Les œuvres de Tatiana Wolska présentent souvent un aspect organique: une table de chevet perd tout usage par l’envahissement de son plateau par une forme oblongue (Parasitage, 2008), des clous s’amassent sur des aimants et forment des essaims dorés (Sans titre, 2011), des rondins de bois, collés les uns aux autres, forment un serpent hérissé d’échardes se refermant sur lui-même (Sans titre, 2012), ou bien encore prolongent une branche d’arbre mort par des excroissances tortueuses (Tripode, 2012).

Via la métamorphose de ces objets ou rebus préexistants, Tatiana Wolska déplace le regard du spectateur pour l’amener dans le champ de l’imaginaire et de la fantaisie. Elle, est un artiste du faire, du sensible.
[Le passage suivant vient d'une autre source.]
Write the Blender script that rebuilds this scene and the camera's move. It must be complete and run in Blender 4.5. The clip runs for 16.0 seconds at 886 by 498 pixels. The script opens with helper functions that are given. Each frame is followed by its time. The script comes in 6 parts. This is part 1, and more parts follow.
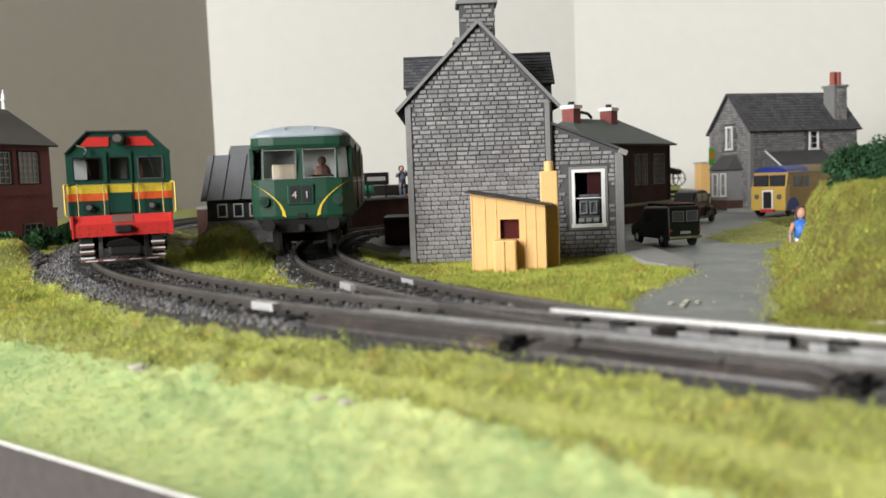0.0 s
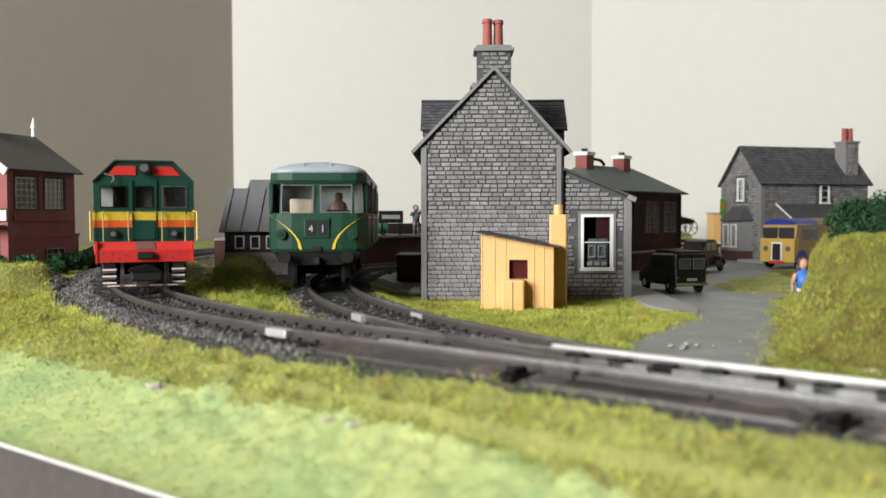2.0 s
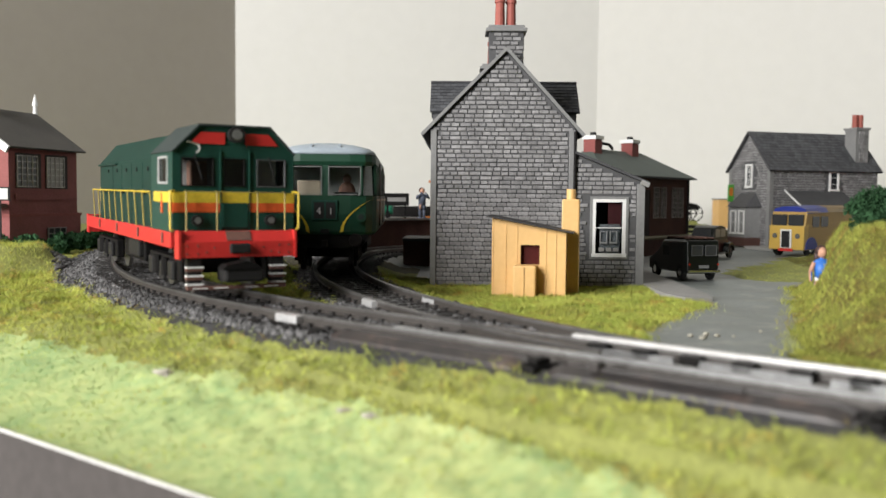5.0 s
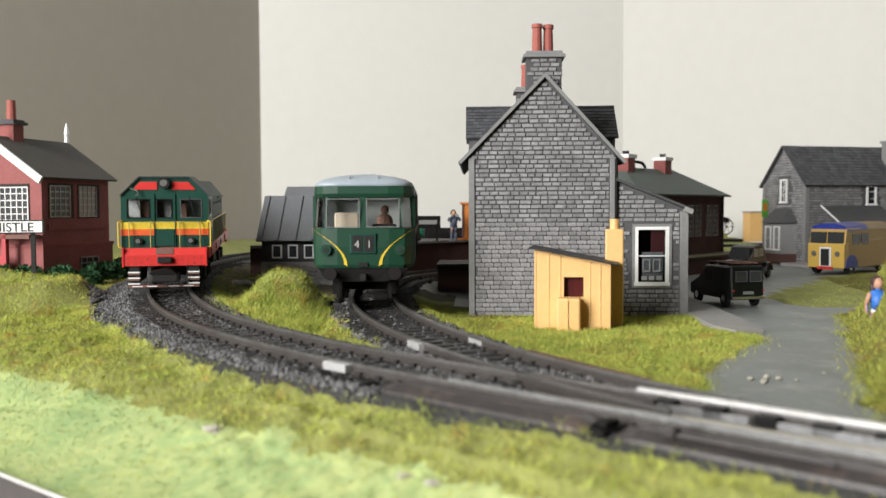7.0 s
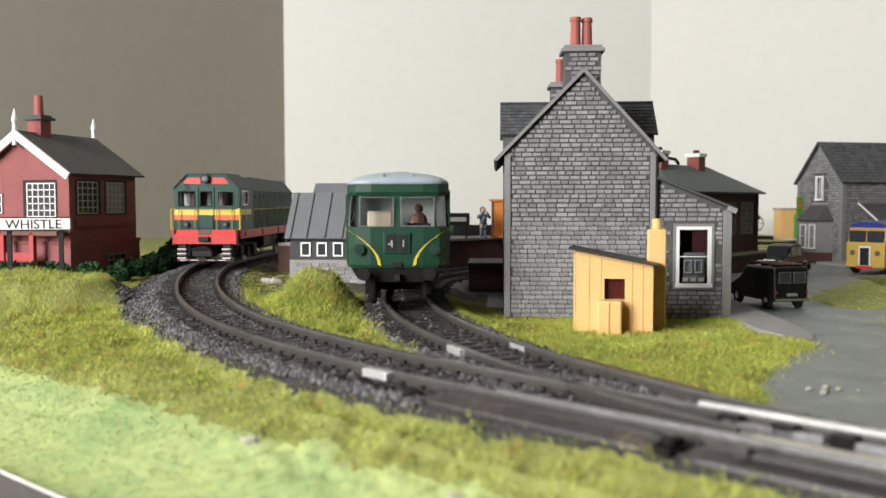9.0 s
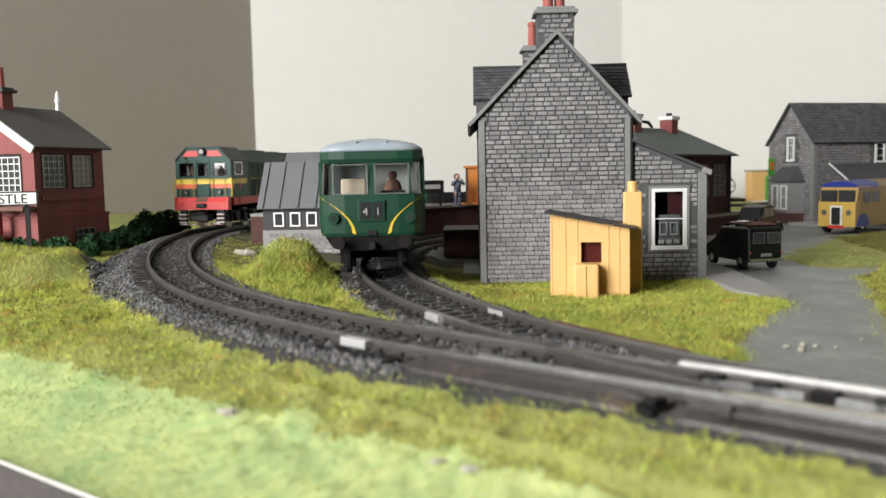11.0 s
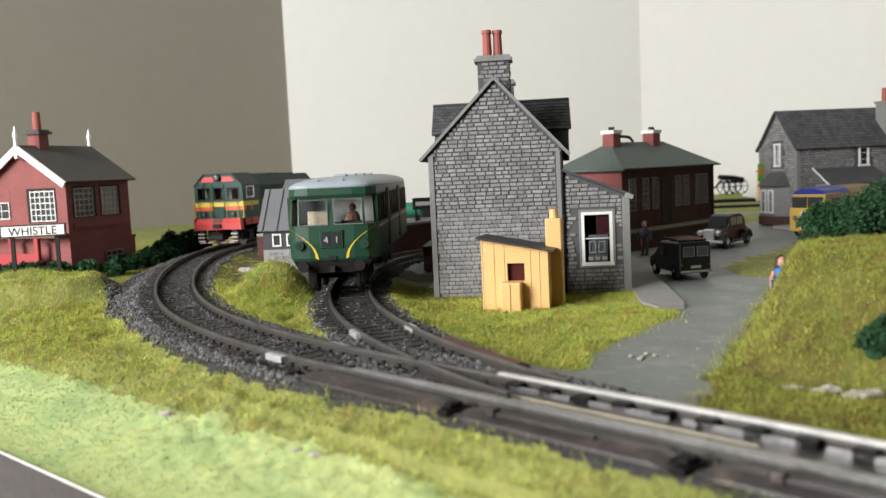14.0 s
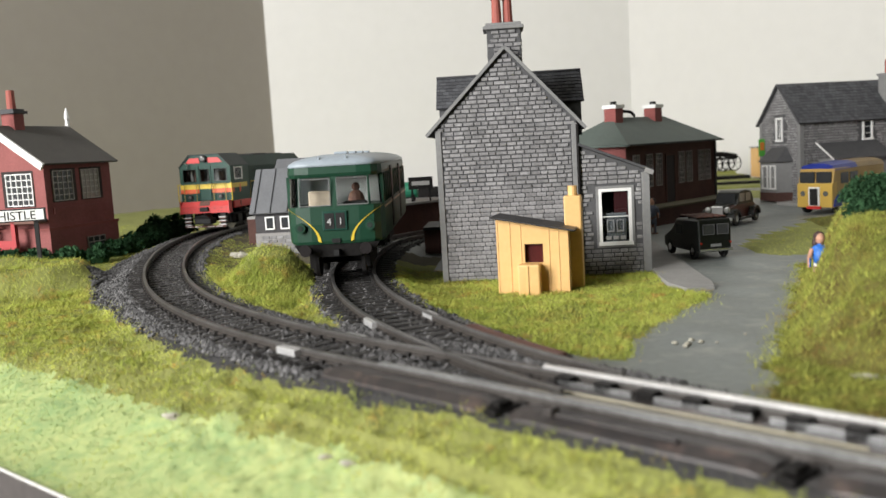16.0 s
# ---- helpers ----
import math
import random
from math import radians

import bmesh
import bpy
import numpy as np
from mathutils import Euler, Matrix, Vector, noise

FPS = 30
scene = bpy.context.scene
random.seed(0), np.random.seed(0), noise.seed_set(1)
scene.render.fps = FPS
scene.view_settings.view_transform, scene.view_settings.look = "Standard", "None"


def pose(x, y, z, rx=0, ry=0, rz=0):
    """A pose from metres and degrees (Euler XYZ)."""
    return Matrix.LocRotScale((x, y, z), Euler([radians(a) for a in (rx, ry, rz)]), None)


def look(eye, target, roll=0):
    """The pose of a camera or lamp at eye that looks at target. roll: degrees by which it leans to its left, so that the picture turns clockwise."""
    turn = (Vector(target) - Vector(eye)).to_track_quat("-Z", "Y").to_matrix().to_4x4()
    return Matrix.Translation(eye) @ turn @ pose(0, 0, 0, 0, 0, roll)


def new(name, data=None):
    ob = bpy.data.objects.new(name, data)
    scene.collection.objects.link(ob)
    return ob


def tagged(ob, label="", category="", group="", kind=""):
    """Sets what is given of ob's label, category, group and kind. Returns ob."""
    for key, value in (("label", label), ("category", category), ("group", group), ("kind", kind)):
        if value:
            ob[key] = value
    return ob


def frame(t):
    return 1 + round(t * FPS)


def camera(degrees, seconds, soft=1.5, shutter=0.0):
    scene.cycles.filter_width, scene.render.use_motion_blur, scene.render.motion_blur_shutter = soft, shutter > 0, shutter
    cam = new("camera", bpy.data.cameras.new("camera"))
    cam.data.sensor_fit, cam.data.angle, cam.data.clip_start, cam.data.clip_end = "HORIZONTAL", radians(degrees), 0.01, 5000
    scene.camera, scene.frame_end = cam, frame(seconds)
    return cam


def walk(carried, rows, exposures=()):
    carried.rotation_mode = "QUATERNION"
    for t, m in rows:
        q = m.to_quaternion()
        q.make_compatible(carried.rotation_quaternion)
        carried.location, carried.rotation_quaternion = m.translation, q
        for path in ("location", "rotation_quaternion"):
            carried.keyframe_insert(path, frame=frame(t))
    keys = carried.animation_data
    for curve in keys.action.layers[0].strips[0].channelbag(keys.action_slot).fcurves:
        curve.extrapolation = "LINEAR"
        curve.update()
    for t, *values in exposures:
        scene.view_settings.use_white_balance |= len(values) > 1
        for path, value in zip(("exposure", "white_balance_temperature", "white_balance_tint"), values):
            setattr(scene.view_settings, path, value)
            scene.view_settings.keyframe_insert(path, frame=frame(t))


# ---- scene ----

Dans sa pratique, le concept naît de la forme et non l’inverse: c’est l’agencement des matériaux qui donnent naissance à la pièce qui fera peut-être œuvre. En rejetant le concept comme ordre premier de la création, Tatiana Wolska se place en faux par rapport à certaines postures contemporaines: ici l’homo faber, l’homme qui fabrique, et l’homo ludens, l’homme qui joue, retrouvent leurs droits.